Data extract =
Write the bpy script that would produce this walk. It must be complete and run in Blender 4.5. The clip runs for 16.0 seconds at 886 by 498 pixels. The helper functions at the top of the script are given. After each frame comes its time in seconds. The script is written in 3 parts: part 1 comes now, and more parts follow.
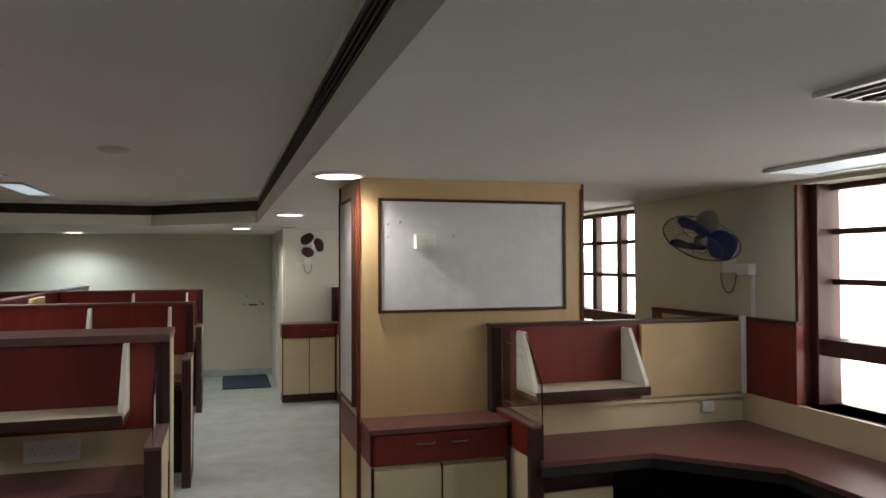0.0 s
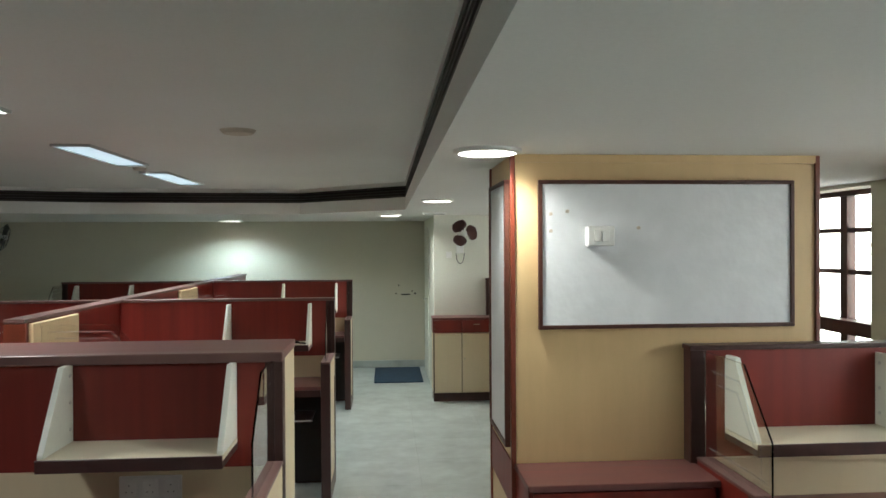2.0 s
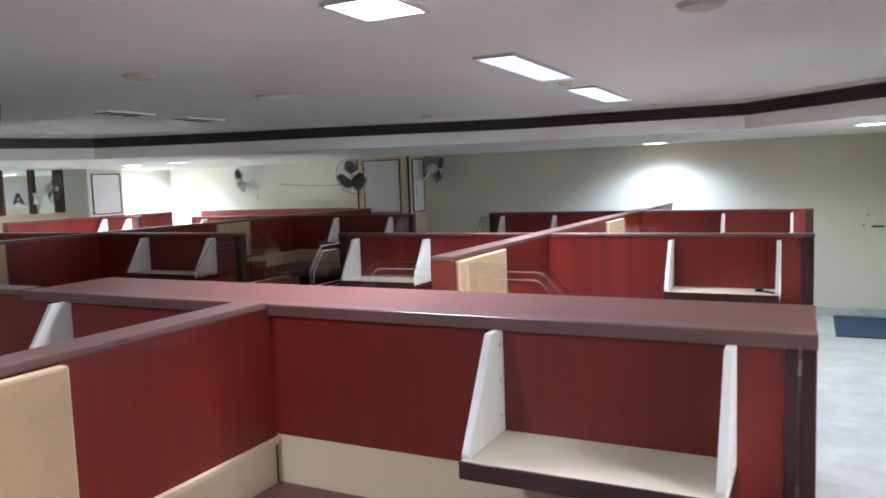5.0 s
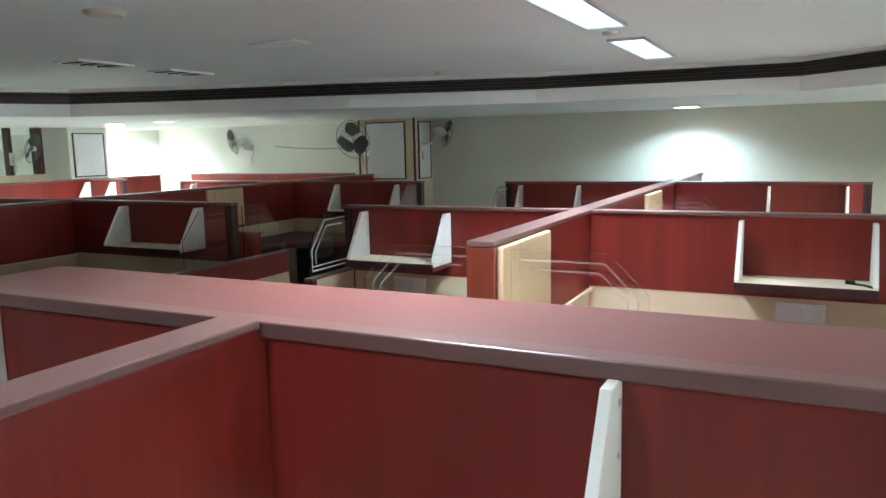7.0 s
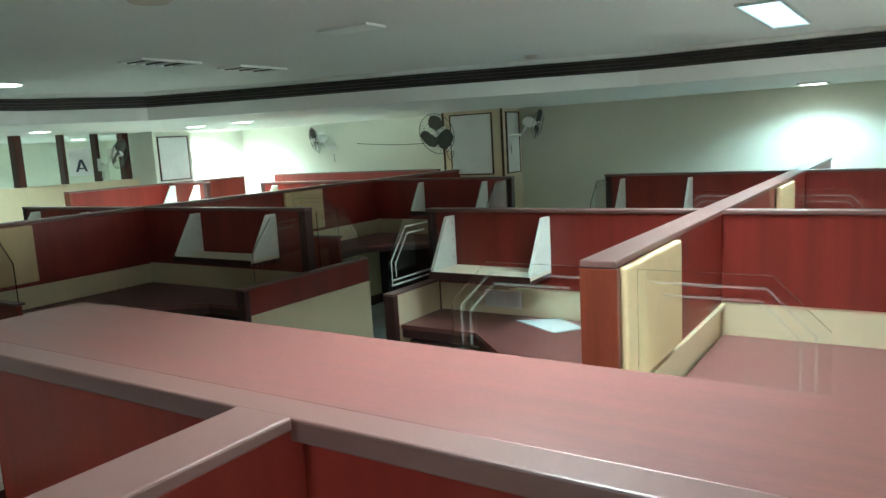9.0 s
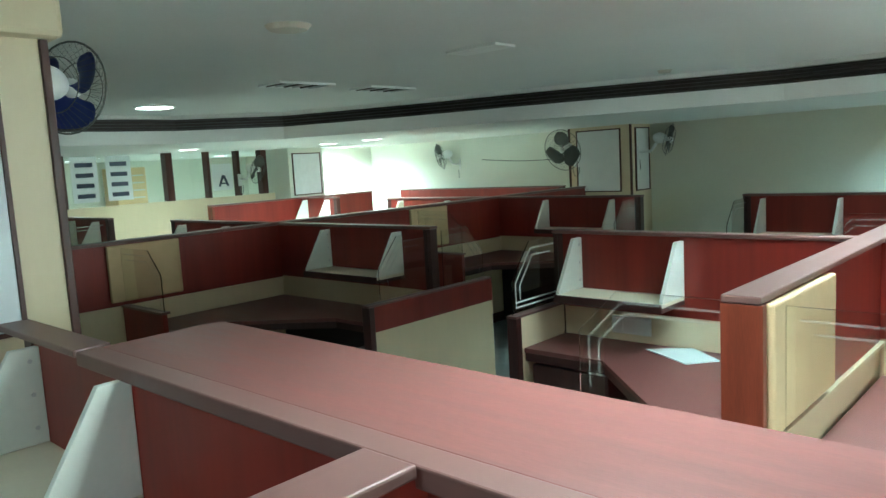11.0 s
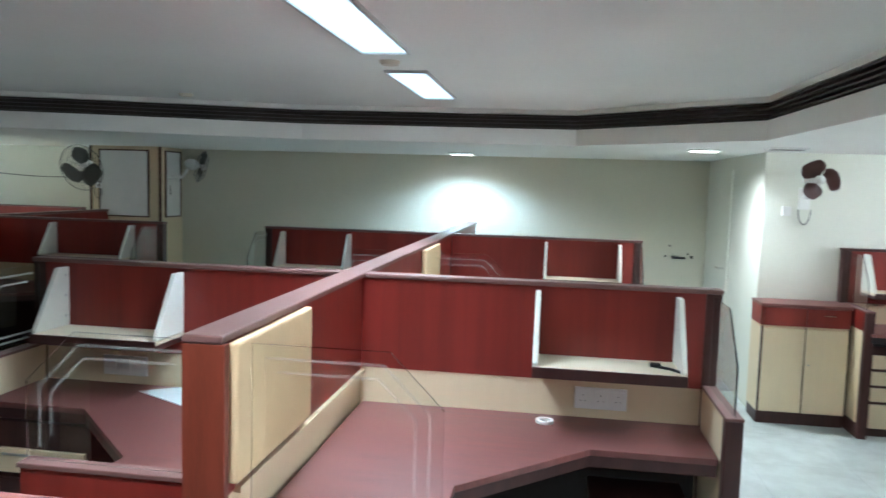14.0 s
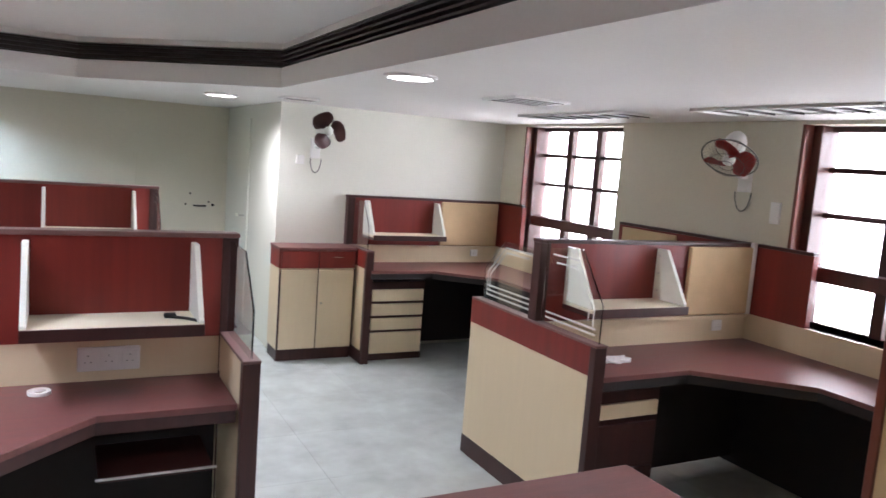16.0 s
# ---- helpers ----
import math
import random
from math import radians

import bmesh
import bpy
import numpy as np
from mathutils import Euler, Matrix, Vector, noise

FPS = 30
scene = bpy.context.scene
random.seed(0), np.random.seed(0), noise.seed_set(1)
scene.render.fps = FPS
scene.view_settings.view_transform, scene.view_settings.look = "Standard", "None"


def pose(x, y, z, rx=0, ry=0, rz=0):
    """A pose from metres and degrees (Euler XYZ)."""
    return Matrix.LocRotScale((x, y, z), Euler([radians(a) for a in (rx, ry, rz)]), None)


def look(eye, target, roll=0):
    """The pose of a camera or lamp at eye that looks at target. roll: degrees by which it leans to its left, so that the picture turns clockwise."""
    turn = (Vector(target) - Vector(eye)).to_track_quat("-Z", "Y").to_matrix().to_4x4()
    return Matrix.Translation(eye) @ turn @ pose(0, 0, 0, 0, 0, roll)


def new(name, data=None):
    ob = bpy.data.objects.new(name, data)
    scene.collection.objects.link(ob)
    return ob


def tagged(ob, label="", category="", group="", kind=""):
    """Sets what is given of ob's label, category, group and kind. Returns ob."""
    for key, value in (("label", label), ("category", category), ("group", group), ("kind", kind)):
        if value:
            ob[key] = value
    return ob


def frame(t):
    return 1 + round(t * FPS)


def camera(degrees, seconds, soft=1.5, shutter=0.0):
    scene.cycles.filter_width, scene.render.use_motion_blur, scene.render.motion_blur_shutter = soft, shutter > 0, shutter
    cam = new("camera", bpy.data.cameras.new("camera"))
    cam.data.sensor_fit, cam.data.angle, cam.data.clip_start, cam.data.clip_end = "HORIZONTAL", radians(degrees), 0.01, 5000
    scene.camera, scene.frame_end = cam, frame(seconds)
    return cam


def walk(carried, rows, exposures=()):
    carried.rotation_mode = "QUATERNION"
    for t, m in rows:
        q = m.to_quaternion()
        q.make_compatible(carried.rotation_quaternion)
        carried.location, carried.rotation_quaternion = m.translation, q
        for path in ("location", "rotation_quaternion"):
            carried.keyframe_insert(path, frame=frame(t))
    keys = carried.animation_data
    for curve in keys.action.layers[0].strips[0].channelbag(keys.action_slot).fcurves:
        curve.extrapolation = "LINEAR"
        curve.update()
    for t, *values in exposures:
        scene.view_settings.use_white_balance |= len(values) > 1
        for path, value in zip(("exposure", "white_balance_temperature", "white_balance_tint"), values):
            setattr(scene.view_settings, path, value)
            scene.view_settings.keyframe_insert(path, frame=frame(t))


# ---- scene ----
cam = camera(62.2, 16.0, shutter=0.2)
PATH = [
    (0, (0.474, 0.739, 1.577), (1.046, 2.655, 1.611), -0.2),
    (0.5, (0.485, 0.96, 1.589), (1.02, 2.887, 1.567), 0.6),
    (1, (0.529, 1.146, 1.627), (0.826, 3.124, 1.622), -1.2),
    (1.5, (0.6, 1.322, 1.654), (0.771, 3.314, 1.594), -2.0),
    (2, (0.615, 1.482, 1.642), (0.769, 3.476, 1.631), -0.3),
    (2.5, (0.569, 1.665, 1.655), (0.783, 3.654, 1.674), 0.3),
    (3, (0.532, 1.828, 1.63), (0.49, 3.825, 1.53), -0.9),
    (3.5, (0.497, 1.994, 1.63), (0.154, 3.963, 1.552), -2.0),
    (4, (0.436, 2.151, 1.601), (-0.214, 4.034, 1.429), -2.6),
    (4.5, (0.331, 2.287, 1.607), (-0.443, 4.129, 1.509), -0.9),
    (5, (0.242, 2.377, 1.616), (-0.655, 4.155, 1.432), -2.0),
    (5.2, (0.208, 2.411, 1.611), (-0.747, 4.152, 1.374), -2.7),
    (7.3, (-0.24, 2.961, 1.629), (-1.118, 4.735, 1.345), -1.2),
    (7.5, (-0.269, 3.007, 1.63), (-1.216, 4.749, 1.37), -2.5),
    (8, (-0.324, 3.147, 1.637), (-1.415, 4.809, 1.424), -1.2),
    (8.5, (-0.377, 3.262, 1.624), (-1.503, 4.889, 1.336), -2.4),
    (9, (-0.479, 3.359, 1.637), (-1.565, 5.013, 1.345), -3.2),
    (9.5, (-0.531, 3.361, 1.643), (-1.72, 4.935, 1.312), -3.4),
    (9.7, (-0.535, 3.359, 1.65), (-1.801, 4.874, 1.328), -3.8),
    (11.8, (-0.485, 3.409, 1.698), (-1.828, 4.878, 1.506), -2.7),
    (12, (-0.476, 3.407, 1.707), (-1.747, 4.94, 1.523), -3.0),
    (12.5, (-0.477, 3.479, 1.681), (-1.56, 5.152, 1.509), -1.0),
    (13, (-0.466, 3.539, 1.674), (-1.337, 5.334, 1.522), 0.5),
    (13.5, (-0.44, 3.606, 1.648), (-1.107, 5.486, 1.497), 1.3),
    (14, (-0.409, 3.646, 1.659), (-0.703, 5.617, 1.483), 1.7),
    (14.5, (-0.385, 3.689, 1.658), (-0.26, 5.672, 1.426), 2.2),
    (15, (-0.386, 3.753, 1.634), (0.105, 5.678, 1.408), 3.0),
    (15.5, (-0.372, 3.763, 1.633), (0.339, 5.619, 1.407), 3.3),
    (16, (-0.348, 3.779, 1.619), (0.574, 5.537, 1.377), 4.3),
]
EXPOSURE = [(0, -0.66, 6800, 14), (0.5, -0.2, 6650, 13), (1.5, -0.08, 6300, 6), (2.5, -0.12, 6300, 5), (3.5, 0.08, 5900, 12), (4, 0.46, 5950, 25), (5, 0.86, 5700, 21), (7.5, 0.95, 5650, 4), (8.5, 0.87, 5600, -6), (9.5, 0.88, 5450, -16), (12.5, 0.89, 5350, -15), (13.5, 0.83, 5400, -4), (14.5, 0.7, 5500, 16), (15, 0.27, 5800, 22), (16, 0.6, 5850, 23)]
walk(cam, [(t, look(eye, target, roll)) for t, eye, target, roll in PATH], EXPOSURE)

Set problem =
Write out the whole listing again, exactly, with no pictures.

Solved problem =
Write the bpy script that would produce this walk. It must be complete and run in Blender 4.5. The clip runs for 16.0 seconds at 886 by 498 pixels. The helper functions at the top of the script are given. After each frame comes its time in seconds. The script is written in 3 parts: part 1 comes now, and more parts follow.
0.0 s
2.0 s
5.0 s
7.0 s
9.0 s
11.0 s
14.0 s
16.0 s
# ---- helpers ----
import math
import random
from math import radians

import bmesh
import bpy
import numpy as np
from mathutils import Euler, Matrix, Vector, noise

FPS = 30
scene = bpy.context.scene
random.seed(0), np.random.seed(0), noise.seed_set(1)
scene.render.fps = FPS
scene.view_settings.view_transform, scene.view_settings.look = "Standard", "None"


def pose(x, y, z, rx=0, ry=0, rz=0):
    """A pose from metres and degrees (Euler XYZ)."""
    return Matrix.LocRotScale((x, y, z), Euler([radians(a) for a in (rx, ry, rz)]), None)


def look(eye, target, roll=0):
    """The pose of a camera or lamp at eye that looks at target. roll: degrees by which it leans to its left, so that the picture turns clockwise."""
    turn = (Vector(target) - Vector(eye)).to_track_quat("-Z", "Y").to_matrix().to_4x4()
    return Matrix.Translation(eye) @ turn @ pose(0, 0, 0, 0, 0, roll)


def new(name, data=None):
    ob = bpy.data.objects.new(name, data)
    scene.collection.objects.link(ob)
    return ob


def tagged(ob, label="", category="", group="", kind=""):
    """Sets what is given of ob's label, category, group and kind. Returns ob."""
    for key, value in (("label", label), ("category", category), ("group", group), ("kind", kind)):
        if value:
            ob[key] = value
    return ob


def frame(t):
    return 1 + round(t * FPS)


def camera(degrees, seconds, soft=1.5, shutter=0.0):
    scene.cycles.filter_width, scene.render.use_motion_blur, scene.render.motion_blur_shutter = soft, shutter > 0, shutter
    cam = new("camera", bpy.data.cameras.new("camera"))
    cam.data.sensor_fit, cam.data.angle, cam.data.clip_start, cam.data.clip_end = "HORIZONTAL", radians(degrees), 0.01, 5000
    scene.camera, scene.frame_end = cam, frame(seconds)
    return cam


def walk(carried, rows, exposures=()):
    carried.rotation_mode = "QUATERNION"
    for t, m in rows:
        q = m.to_quaternion()
        q.make_compatible(carried.rotation_quaternion)
        carried.location, carried.rotation_quaternion = m.translation, q
        for path in ("location", "rotation_quaternion"):
            carried.keyframe_insert(path, frame=frame(t))
    keys = carried.animation_data
    for curve in keys.action.layers[0].strips[0].channelbag(keys.action_slot).fcurves:
        curve.extrapolation = "LINEAR"
        curve.update()
    for t, *values in exposures:
        scene.view_settings.use_white_balance |= len(values) > 1
        for path, value in zip(("exposure", "white_balance_temperature", "white_balance_tint"), values):
            setattr(scene.view_settings, path, value)
            scene.view_settings.keyframe_insert(path, frame=frame(t))


# ---- scene ----
cam = camera(62.2, 16.0, shutter=0.2)
PATH = [
    (0, (0.474, 0.739, 1.577), (1.046, 2.655, 1.611), -0.2),
    (0.5, (0.485, 0.96, 1.589), (1.02, 2.887, 1.567), 0.6),
    (1, (0.529, 1.146, 1.627), (0.826, 3.124, 1.622), -1.2),
    (1.5, (0.6, 1.322, 1.654), (0.771, 3.314, 1.594), -2.0),
    (2, (0.615, 1.482, 1.642), (0.769, 3.476, 1.631), -0.3),
    (2.5, (0.569, 1.665, 1.655), (0.783, 3.654, 1.674), 0.3),
    (3, (0.532, 1.828, 1.63), (0.49, 3.825, 1.53), -0.9),
    (3.5, (0.497, 1.994, 1.63), (0.154, 3.963, 1.552), -2.0),
    (4, (0.436, 2.151, 1.601), (-0.214, 4.034, 1.429), -2.6),
    (4.5, (0.331, 2.287, 1.607), (-0.443, 4.129, 1.509), -0.9),
    (5, (0.242, 2.377, 1.616), (-0.655, 4.155, 1.432), -2.0),
    (5.2, (0.208, 2.411, 1.611), (-0.747, 4.152, 1.374), -2.7),
    (7.3, (-0.24, 2.961, 1.629), (-1.118, 4.735, 1.345), -1.2),
    (7.5, (-0.269, 3.007, 1.63), (-1.216, 4.749, 1.37), -2.5),
    (8, (-0.324, 3.147, 1.637), (-1.415, 4.809, 1.424), -1.2),
    (8.5, (-0.377, 3.262, 1.624), (-1.503, 4.889, 1.336), -2.4),
    (9, (-0.479, 3.359, 1.637), (-1.565, 5.013, 1.345), -3.2),
    (9.5, (-0.531, 3.361, 1.643), (-1.72, 4.935, 1.312), -3.4),
    (9.7, (-0.535, 3.359, 1.65), (-1.801, 4.874, 1.328), -3.8),
    (11.8, (-0.485, 3.409, 1.698), (-1.828, 4.878, 1.506), -2.7),
    (12, (-0.476, 3.407, 1.707), (-1.747, 4.94, 1.523), -3.0),
    (12.5, (-0.477, 3.479, 1.681), (-1.56, 5.152, 1.509), -1.0),
    (13, (-0.466, 3.539, 1.674), (-1.337, 5.334, 1.522), 0.5),
    (13.5, (-0.44, 3.606, 1.648), (-1.107, 5.486, 1.497), 1.3),
    (14, (-0.409, 3.646, 1.659), (-0.703, 5.617, 1.483), 1.7),
    (14.5, (-0.385, 3.689, 1.658), (-0.26, 5.672, 1.426), 2.2),
    (15, (-0.386, 3.753, 1.634), (0.105, 5.678, 1.408), 3.0),
    (15.5, (-0.372, 3.763, 1.633), (0.339, 5.619, 1.407), 3.3),
    (16, (-0.348, 3.779, 1.619), (0.574, 5.537, 1.377), 4.3),
]
EXPOSURE = [(0, -0.66, 6800, 14), (0.5, -0.2, 6650, 13), (1.5, -0.08, 6300, 6), (2.5, -0.12, 6300, 5), (3.5, 0.08, 5900, 12), (4, 0.46, 5950, 25), (5, 0.86, 5700, 21), (7.5, 0.95, 5650, 4), (8.5, 0.87, 5600, -6), (9.5, 0.88, 5450, -16), (12.5, 0.89, 5350, -15), (13.5, 0.83, 5400, -4), (14.5, 0.7, 5500, 16), (15, 0.27, 5800, 22), (16, 0.6, 5850, 23)]
walk(cam, [(t, look(eye, target, roll)) for t, eye, target, roll in PATH], EXPOSURE)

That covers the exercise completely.